Wow…ok, so is that it?
I’ve been reading a little here and there on the seven chakras, or, the seven energy centers that are present in our bodies. I’ve found myself focusing on the throat chakra specifically.
Since the throat chakra is located between the heart and the third eye, its role is in connecting the energies of your heart with your head. It centers around communication, self-expression, processing emotions, creativity, and fears of being misunderstood. It’s also indicative of the ways we express ourselves openly, and how we might be holding ourselves back.
A surprising consequence of having blocked energy in the throat chakra is not just feeling unheard or misunderstood — it also affects our ability to listen. To ourselves, as well as to others.
One fun way to shake loose the energy of this chakra is to do any kind of humming, chanting, and singing that gets a good vibration going at the base of the throat.
I think about singers, with their constant vocalizing and sort of comic warmups. They might be the so-called divas of music, but I feel like at least some of that confidence is coming from the idea that their throat chakras are totally open and unimpeded. It’s literally their job to make their voices clear and heard! In all sincerity, it seems like the level of vibration happening inside their own heads is allowing their ears to be wide open, too – listening to themselves, listening to others, connecting their minds to their hearts, and sending those lyrics out. The message is beautifully and divinely received.
Instrumentalists, isn’t this why our teachers always wanted us to listen to singers? Didn’t they want us to find the most direct path to expressing a musical phrase by imitating how the human voice would do it? To play boldly and colorfully to the point? To communicate something very true and deeply felt? All of this is sound musical advice, and maybe also aspirational for living life.
In my younger student years, during my lessons, masterclasses, studio classes, and chamber music coachings, the feedback was often that I needed to play out. That my playing was very elegant and beautiful, but that I needed to project my sound out even more to the hypothetical audience in the distance. Can the audience hear me? is a question I’ve never stopped thinking about or working on in my cello playing. Producing a nice big sound is really great, but I’ve also decided: simply being clear on what I’m feeling inside, and doing my very best to express or manifest that on the outside, is the most satisfying goal in art making and in life.

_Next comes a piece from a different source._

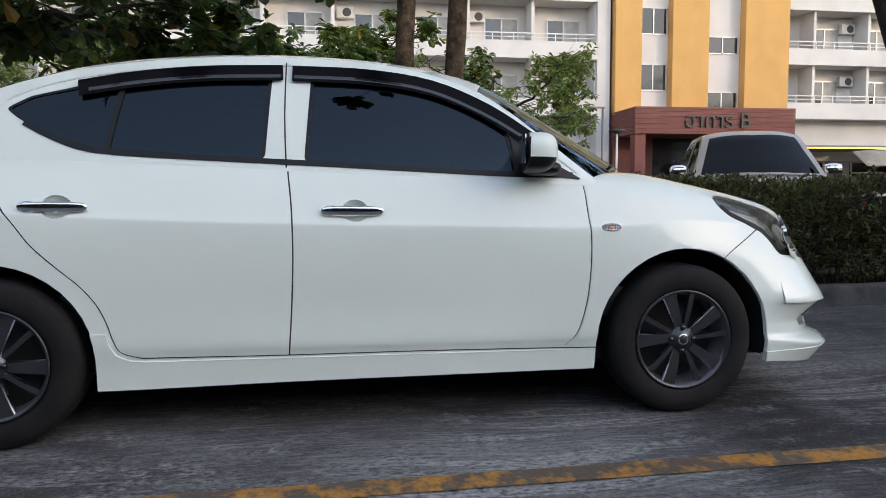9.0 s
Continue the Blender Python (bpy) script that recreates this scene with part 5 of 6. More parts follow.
def haze_lens(name):
    """Headlight plastic gone slightly yellow and hazy."""
    m = glass_mat(name, (0.93, 0.92, 0.86), 0.03, 1.45)
    n, l = m.node_tree.nodes, m.node_tree.links
    first = n["Material Output"].inputs["Surface"].links[0].from_socket
    d, mx, nz, tc, r = n.new("ShaderNodeBsdfDiffuse"), n.new("ShaderNodeMixShader"), n.new("ShaderNodeTexNoise"), n.new("ShaderNodeTexCoord"), n.new("ShaderNodeMapRange")
    d.inputs[0].default_value = (0.50, 0.47, 0.36, 1)
    nz.inputs["Scale"].default_value = 7
    r.inputs["From Min"].default_value, r.inputs["From Max"].default_value, r.inputs["To Min"].default_value, r.inputs["To Max"].default_value = 0.35, 0.7, 0.03, 0.16
    l.new(tc.outputs["Object"], nz.inputs["Vector"]), l.new(nz.outputs[0], r.inputs[0]), l.new(r.outputs[0], mx.inputs[0])
    l.new(first, mx.inputs[1]), l.new(d.outputs[0], mx.inputs[2]), l.new(mx.outputs[0], n["Material Output"].inputs["Surface"])
    return m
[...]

As I develop my work in community engagement (the other, increasingly important part of my musical career) I’ve decided to name my own company Play Out. It’s a tribute to the necessity of self-expression, the need for communicating feelings and ideas, and listening to myself as well as others. I’m excited to see what develops.
A couple of months, ago during the thing, I sat up in bed but this time I didn’t freak out. I didn’t even pay attention to what the phantom object was, it didn’t matter. Instead, I said to myself: Throat chakra. This has gotta be the throat chakra. I calmly laid down again and reminded myself to work out tomorrow what was feeling blocked. Make some buzzy noises and shake out those thoughts. Talk it out with myself, or others. Write it down. Share. And, behold, this essay.